Can an entity owe itself money, guarantee payment of the debt itself, default on the debt, and then collect any part of the debt from a co-surety? I have seen nothing to indicate that is, or should be the law, that is, until this Court’s opinion.”

Comment 1: The editor concurs with the Chief Justice. This was a commercial venture, and presumably the other partners who transferred their interests to Nelms and his remaining partner were not just making gifts to them of their interest, backed by their guarantees. Whether cash changed hands (the court does not describe whether there was any consideration), clearly the choice to leave Nelms and his partner with the building, rather than liquidating and taking their lumps at that point, represented a decision that the two remaining partners would remain conducting the business for better or worse.

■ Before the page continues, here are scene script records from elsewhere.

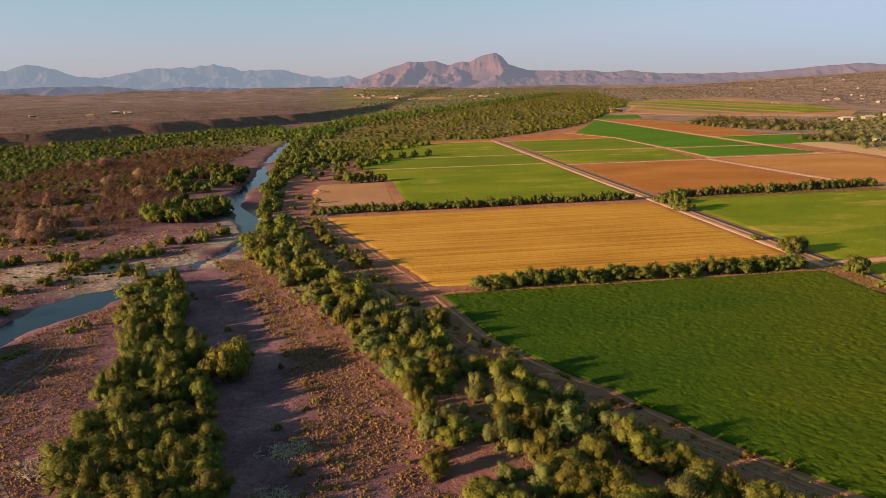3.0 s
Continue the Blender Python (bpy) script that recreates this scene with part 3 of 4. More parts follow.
def knobs(centres, radii, r, rough=0.16):
    """Uneven dense hearts of twigs, one for each clump of leaves: corners, faces and outward ways."""
    n, k = len(centres), len(KNOB_VERTS)
    turn = r.uniform(0, math.tau, n)
    c, s = np.cos(turn)[:, None], np.sin(turn)[:, None]
    way = np.stack([c * KNOB_VERTS[:, 0] - s * KNOB_VERTS[:, 1], s * KNOB_VERTS[:, 0] + c * KNOB_VERTS[:, 1], np.broadcast_to(KNOB_VERTS[:, 2], (n, k))], -1)
    pos = centres[:, None, :] + way * radii[:, None, :] * r.uniform(1 - rough, 1 + rough, (n, k, 1))
    return pos.reshape(-1, 3), (KNOB_FACES[None] + k * np.arange(n)[:, None, None]).reshape(-1, 3), way.reshape(-1, 3)


def spray_mesh(name, tips, out, hearts=None):
    """Leaf sprays as loose triangles round the clumps' hearts; out turns their shading along the crown, as fine leaves scatter light."""
    q, n = tips.reshape(-1, 3), np.repeat(out, 3, 0)
    faces = np.arange(len(q)).reshape(-1, 3)
    if hearts:
        pos, tri, way = hearts
        faces, q, n = np.concatenate([faces, tri + len(q)]), np.concatenate([q, pos]), np.concatenate([n, way])
    me = raw_mesh(name, q, faces, True)
    n = n / (np.linalg.norm(n, axis=1, keepdims=True) + 1e-9)
    me.attributes.new("custom_normal", "FLOAT_VECTOR", "POINT").data.foreach_set("vector", n.astype(np.float32).ravel())
    return me


def unit(r, n, low=-0.35):
    d = r.normal(size=(n, 3))
    d /= np.linalg.norm(d, axis=1, keepdims=True)
    d[:, 2] = np.where(d[:, 2] < low, -d[:, 2], d[:, 2])
    return d


def crown_tips(r, height, radius, lobes, leaves, size, low=0.3, twiggy=False):
    """Leaf sprays on the shells of many lobes, gathered in an uneven crown."""
    d = unit(r, lobes, -0.1)
    reach = r.uniform(0.3, 0.84, (lobes, 1))
    mid = np.array([0, 0, height * low])
    span = np.array([radius, radius, height * (0.92 - low)])
    centres = mid + d * reach * span
    rad = r.uniform(0.17, 0.38, lobes) * radius
    pick = r.choice(lobes, leaves, p=rad ** 2 / (rad ** 2).sum())
    e = unit(r, leaves, -0.5)
    # small tufts stand out of each lobe
    tuft = 0.95 + 0.16 * np.sin(5.1 * e[:, 0] + 3 * pick) * np.sin(5.7 * e[:, 1] + pick) * np.sin(4.9 * e[:, 2] + 2 * pick) + r.uniform(-0.10, 0.16, leaves)
    pos = centres[pick] + e * (rad[pick] * tuft)[:, None] * np.array([1, 1, 1.05])
    pos[:, 2] = np.maximum(pos[:, 2], 0.12)
    hub = (pos - mid) / span
    out = e + 0.85 * hub + r.normal(scale=0.14, size=e.shape)
    tips = leaf_tips(pos, e + np.array([0, 0, 0.15]) + r.normal(scale=0.24, size=e.shape), size * r.uniform(0.6, 1.35, leaves), r, 0.3 if twiggy else 1.0)
    if twiggy:
        return tips, out
    corners, faces, way = knobs(centres, np.repeat(rad[:, None] * 0.7, 3, 1), r, 0.28)
    corners[:, 2] = np.maximum(corners[:, 2], 0.05)
    return tips, out, (corners, faces, way + 0.85 * (corners - mid) / span)


def ring(bm, at, way, radius, sides):
    q = Vector(way).to_track_quat("Z", "Y")
    return [bm.verts.new(Vector(at) + q @ Vector((radius * math.cos(k * math.tau / sides), radius * math.sin(k * math.tau / sides), 0))) for k in range(sides)]


def bridge(bm, low, high):
    n = len(low)
    for k in range(n):
        bm.faces.new((low[k], low[(k + 1) % n], high[(k + 1) % n], high[k]))


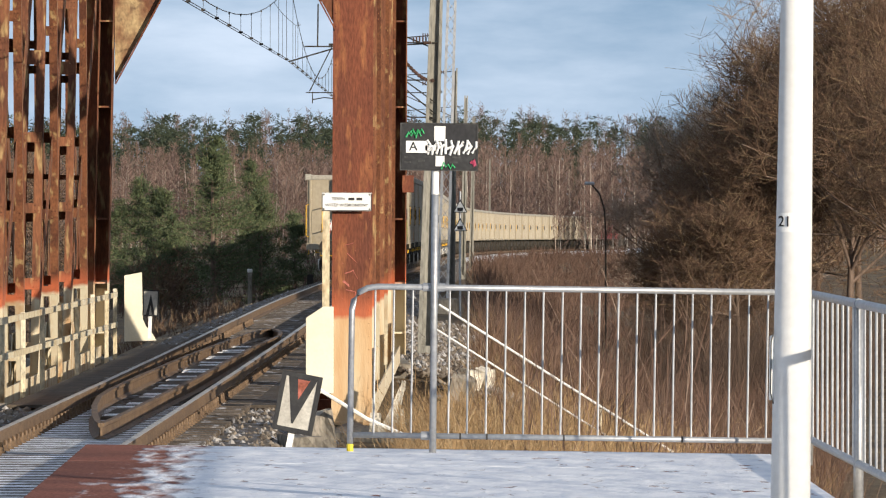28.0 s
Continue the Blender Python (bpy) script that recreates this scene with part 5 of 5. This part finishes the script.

It strikes the editor as bizarre to view Nelms as having the capacity to turn back on his former partners almost a decade later and demand contribution, when there is no indication that the parties had ever agreed upon such a course. (The defendant former co-venturer in fact testified that in exchange for his agreement to pay property taxes, Nelms verbally agreed to release his guarantee, but never did.)

Comment 2: Although the editor posited the notion that the parties originally had taken out the original loan on a non-recourse basis note that in the end the tax returns, at least, suggested that the remaining co-venturers had assumed the debt when they formed Buffalo Speedway Investments. The court makes nothing of this. Should it?